Our first implementation used SQLite. But as data volume continued to increase, SQLite became a limiting factor for the kinds of queries and scale we needed to support.
Eventually, we migrated to Elasticsearch.
The migrations themselves were not the interesting part. The operational strategy was.
We wanted these changes to be invisible to users, so we avoided cutovers that depended on a single moment going perfectly. Instead, we dual-wrote into both the old and new systems for weeks. Once the new system had accumulated enough history to serve real traffic—up to the retention window users expect—we gradually switched reads over.
Even then, we kept the old system alive for a while as a fallback until we were confident the new one was stable.
That approach costs more during the migration period. But it turns migration risk into something much easier to reason about. The system stays reversible for longer, and users are not forced to participate in the transition accidentally.
Reliability is a moving target
One of the humbling things about running infrastructure is that reliability is never finished.

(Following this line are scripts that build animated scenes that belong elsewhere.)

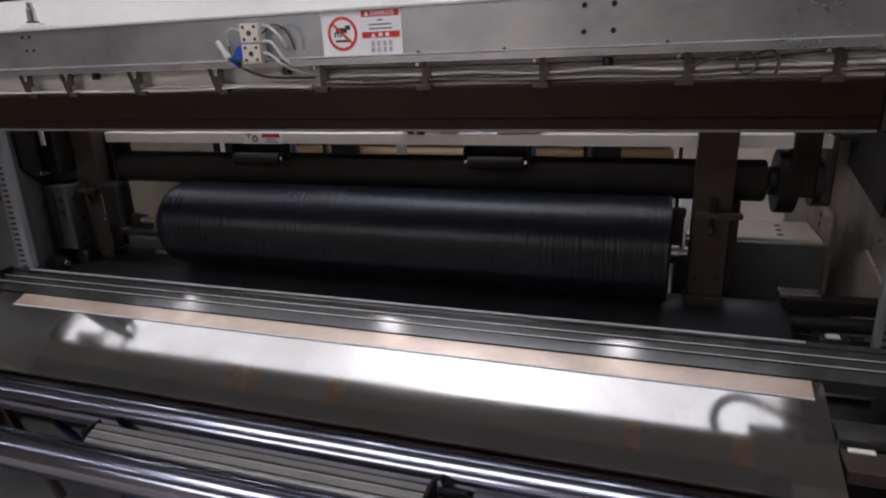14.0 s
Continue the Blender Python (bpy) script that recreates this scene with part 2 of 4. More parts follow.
# ---------------- the hall ----------------
solid("floor", box(-9, -7, -0.1, 9, 9, 0), FLOOR, "grey worn epoxy hall floor", "floor", kind="structure")
solid("wall_back", box(-9, 6.0, 0, 9, 6.2, 6), WALL, "beige painted hall wall", "wall", kind="structure")
solid("wall_front", box(-9, -7.2, 0, 9, -7, 6), WALL, "beige painted hall wall", "wall", kind="structure")
solid("wall_left", box(-9.2, -7, 0, -9, 6, 6), WALL, "beige painted hall wall", "wall", kind="structure")
solid("wall_right", box(9, -7, 0, 9.2, 6, 6), WALL, "beige painted hall wall", "wall", kind="structure")
solid("ceiling", box(-9.2, -7.2, 6, 9.2, 6.2, 6.1), CEIL, "grey sheet metal hall ceiling", "ceiling", kind="structure")


def tube_light(x0, x1, y, z, offsets, r=0.018):
    t = thing("tube_light", "long white tube light out of view in the hall", "lamp", "hall lights", at=(0, y, z))
    part("housing", box(x0, -0.09, 0.03, x1, 0.09, 0.09, bev=0.01), CREAM, t)
    for dy in offsets:
        part("tube", cyl("x", (0, dy, 0), x0 + 0.03, x1 - 0.03, r, 16), TUBEGLASS, t, "glowing white tube")
    for x in (x0 + 0.4, x1 - 0.4):
        part("hanger", cyl("z", (x, 0, 0), 0.09, 6.0 - z, 0.006, 8), BLACKMETAL, t)
    return t


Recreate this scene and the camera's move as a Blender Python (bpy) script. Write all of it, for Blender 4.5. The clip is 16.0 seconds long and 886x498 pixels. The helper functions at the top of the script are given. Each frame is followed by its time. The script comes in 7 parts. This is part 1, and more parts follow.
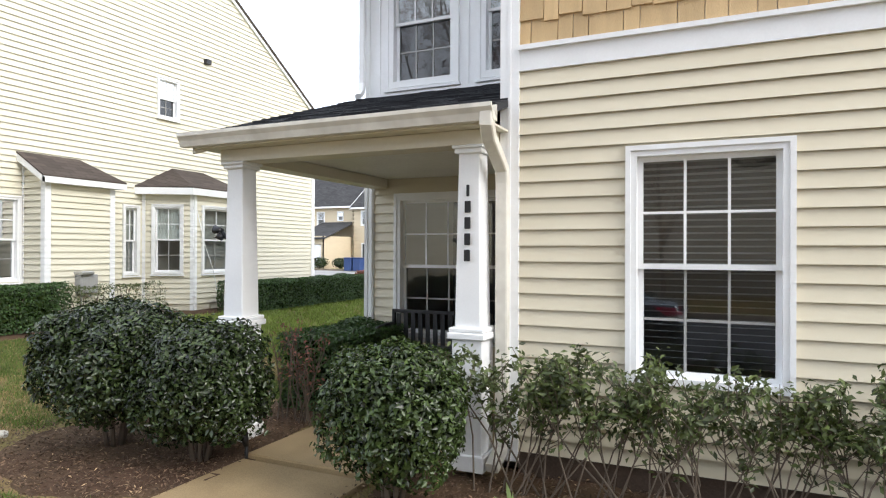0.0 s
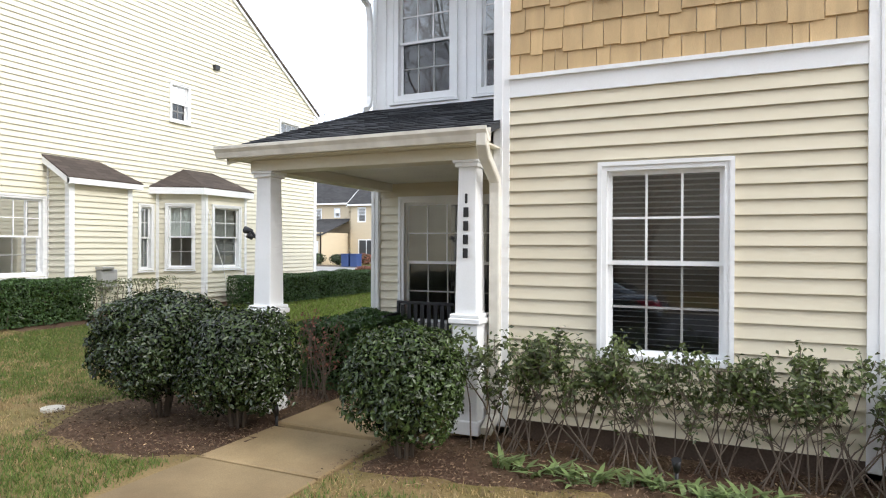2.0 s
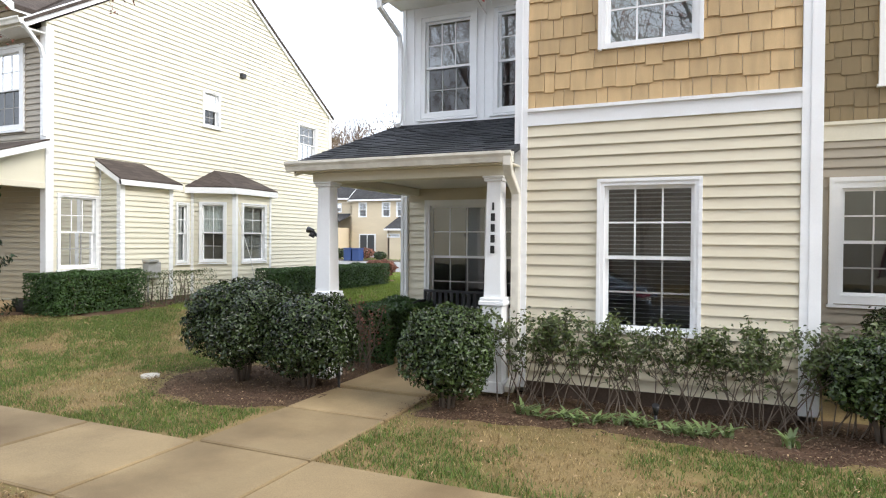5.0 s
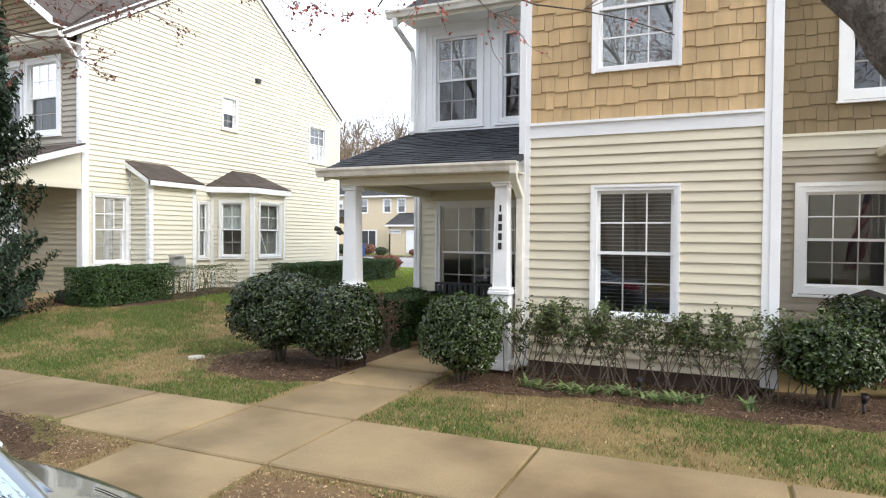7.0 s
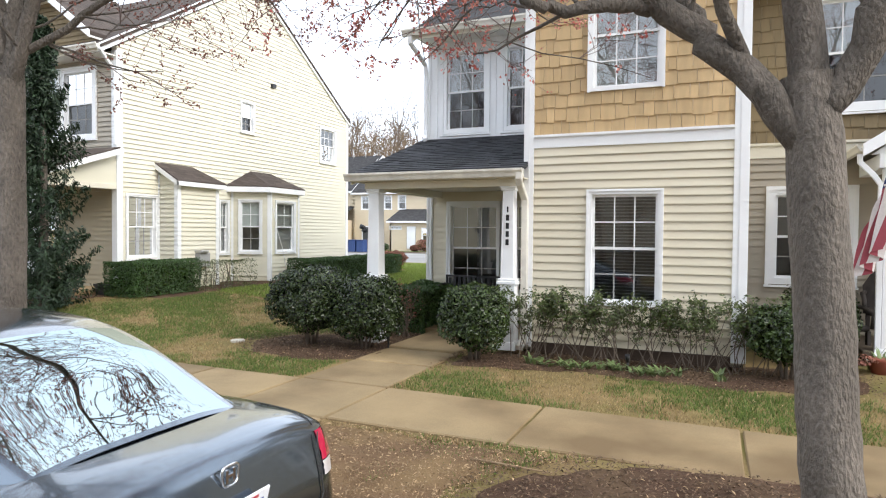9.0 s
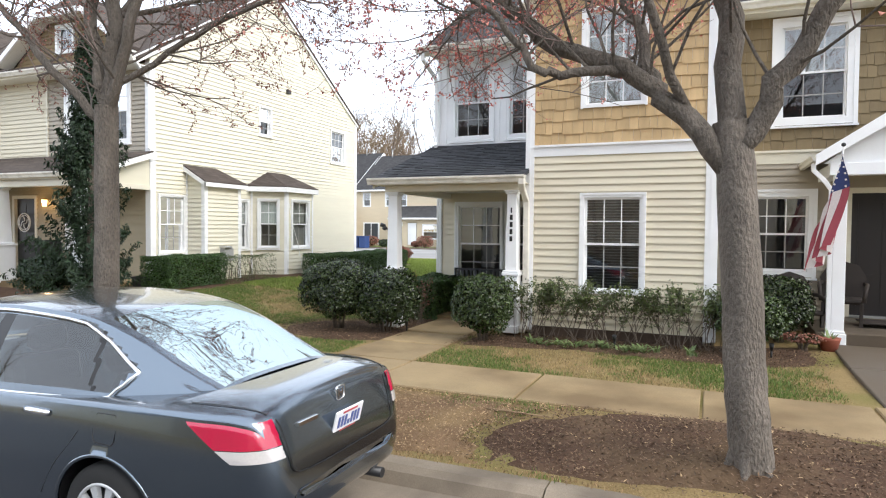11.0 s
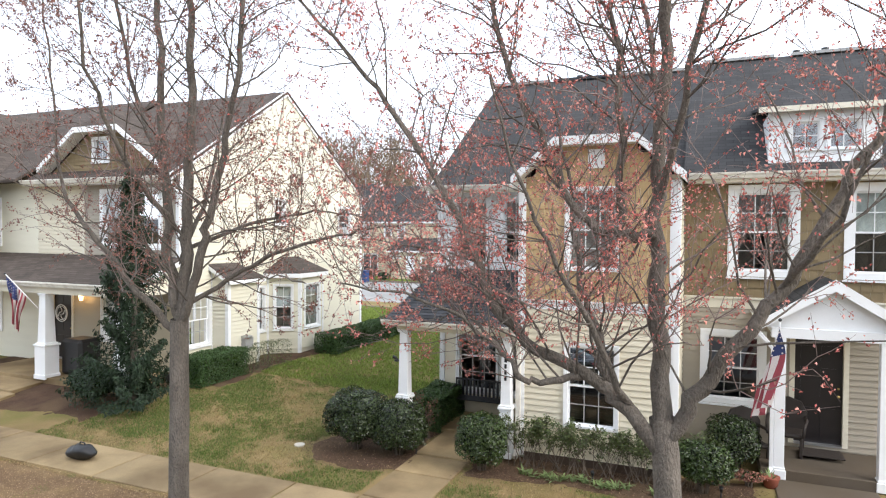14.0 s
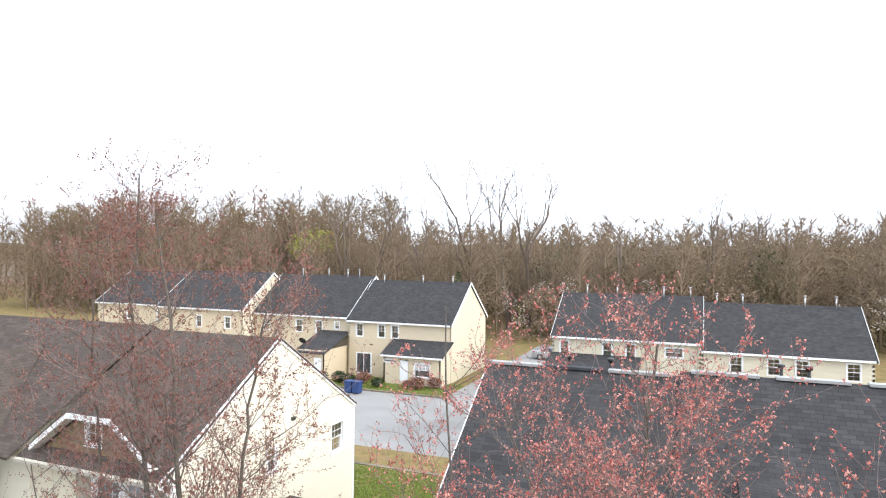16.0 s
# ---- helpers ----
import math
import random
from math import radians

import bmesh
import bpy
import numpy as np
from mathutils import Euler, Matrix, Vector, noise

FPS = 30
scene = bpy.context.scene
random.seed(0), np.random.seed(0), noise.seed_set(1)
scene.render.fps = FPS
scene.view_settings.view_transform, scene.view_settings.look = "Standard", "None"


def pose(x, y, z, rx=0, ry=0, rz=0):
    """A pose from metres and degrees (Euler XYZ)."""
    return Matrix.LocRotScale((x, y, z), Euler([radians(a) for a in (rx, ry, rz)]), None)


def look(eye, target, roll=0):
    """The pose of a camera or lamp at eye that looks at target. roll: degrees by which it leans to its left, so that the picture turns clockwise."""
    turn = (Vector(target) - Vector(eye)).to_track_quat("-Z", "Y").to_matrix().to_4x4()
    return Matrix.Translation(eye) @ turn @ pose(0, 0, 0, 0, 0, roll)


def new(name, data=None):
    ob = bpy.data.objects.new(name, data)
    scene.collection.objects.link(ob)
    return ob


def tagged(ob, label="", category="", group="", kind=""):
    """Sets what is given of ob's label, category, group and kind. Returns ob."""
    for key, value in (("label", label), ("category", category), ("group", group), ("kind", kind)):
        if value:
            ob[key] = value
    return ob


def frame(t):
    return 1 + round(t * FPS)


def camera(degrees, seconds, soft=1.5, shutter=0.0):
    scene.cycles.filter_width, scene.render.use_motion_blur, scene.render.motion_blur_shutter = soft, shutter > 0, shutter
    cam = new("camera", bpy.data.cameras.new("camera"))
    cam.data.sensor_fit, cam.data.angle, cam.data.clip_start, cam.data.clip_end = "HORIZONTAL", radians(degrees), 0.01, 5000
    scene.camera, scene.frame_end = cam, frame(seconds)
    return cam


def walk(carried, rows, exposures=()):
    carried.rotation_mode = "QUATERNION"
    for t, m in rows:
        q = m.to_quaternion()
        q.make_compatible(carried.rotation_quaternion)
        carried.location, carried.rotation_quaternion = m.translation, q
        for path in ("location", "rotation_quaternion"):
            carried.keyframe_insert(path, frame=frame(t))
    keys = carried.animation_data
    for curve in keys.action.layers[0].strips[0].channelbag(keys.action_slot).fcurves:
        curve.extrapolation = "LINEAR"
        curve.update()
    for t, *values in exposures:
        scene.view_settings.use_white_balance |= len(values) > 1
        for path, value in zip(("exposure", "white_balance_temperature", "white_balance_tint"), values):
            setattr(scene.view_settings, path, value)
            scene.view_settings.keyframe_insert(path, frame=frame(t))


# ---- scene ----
# camera and walk
cam = camera(70.1, 16.0, soft=1.15)
PATH = [
    (0, (1.464, -4.492, 1.653), (0.626, -2.675, 1.659), 0.2),
    (0.5, (1.575, -4.64, 1.671), (0.741, -2.822, 1.671), 0.2),
    (1, (1.671, -4.814, 1.67), (0.84, -2.995, 1.668), 0.3),
    (1.5, (1.727, -5.042, 1.665), (0.901, -3.221, 1.663), 0.3),
    (2, (1.767, -5.297, 1.672), (0.944, -3.474, 1.666), 0.3),
    (2.5, (1.806, -5.545, 1.681), (0.984, -3.722, 1.672), 0.4),
    (3, (1.841, -5.788, 1.682), (1.022, -3.964, 1.672), 0.4),
    (3.5, (1.874, -6.032, 1.689), (1.058, -4.206, 1.678), 0.5),
    (4, (1.907, -6.28, 1.695), (1.094, -4.453, 1.68), 0.5),
    (6.5, (2.162, -7.532, 1.722), (1.36, -5.7, 1.687), 0.5),
    (7, (2.226, -7.802, 1.728), (1.425, -5.97, 1.69), 0.5),
    (7.5, (2.277, -8.083, 1.73), (1.481, -6.249, 1.69), 0.5),
    (8, (2.338, -8.367, 1.745), (1.544, -6.532, 1.701), 0.5),
    (8.5, (2.395, -8.654, 1.757), (1.601, -6.818, 1.708), 0.5),
    (9, (2.461, -8.962, 1.747), (1.668, -7.126, 1.696), 0.5),
    (11.5, (2.857, -10.663, 1.775), (2.075, -8.824, 1.71), 0.6),
    (12, (2.941, -11.051, 1.756), (2.161, -9.21, 1.692), 0.7),
    (12.5, (3.028, -11.433, 1.77), (2.25, -9.592, 1.704), 0.6),
    (13, (3.121, -11.76, 1.816), (2.344, -9.919, 1.751), 0.6),
    (13.5, (3.233, -11.879, 2.668), (2.454, -10.039, 2.604), 0.4),
    (14, (3.276, -11.953, 4.419), (2.503, -10.108, 4.37), 0.4),
    (14.5, (3.3, -11.969, 6.52), (2.532, -10.123, 6.477), 0.4),
    (15, (3.29, -11.993, 8.49), (2.529, -10.144, 8.466), 0.6),
    (15.5, (3.247, -12.019, 10.582), (2.491, -10.167, 10.559), 0.4),
    (16, (3.345, -12.073, 12.366), (2.588, -10.222, 12.383), 0.5),
]
EXPOSURES = [(0, 0.0), (16, 0.0)]
walk(cam, [(t, look(eye, target, roll)) for t, eye, target, roll in PATH], EXPOSURES)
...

A design that is correct today may be incomplete tomorrow. A subsystem that behaves well at one traffic shape may degrade under another. Features that appear unrelated to reliability—logging, flow control, queue polling—often become central to it as the platform matures.
That is part of the job.
When your system sits inside someone else’s production path, you inherit a certain obligation. You are not just building features. You are making promises about behavior under stress, and then continuously earning the right to keep making them.
That work is challenging. It is also rewarding.
And as QStash continues to grow, we expect it to reveal new problems we have not seen yet. That is not something we fear. Those are usually the most valuable problems—the ones that only show up when real users are depending on you for real workloads.
Those are the problems worth solving.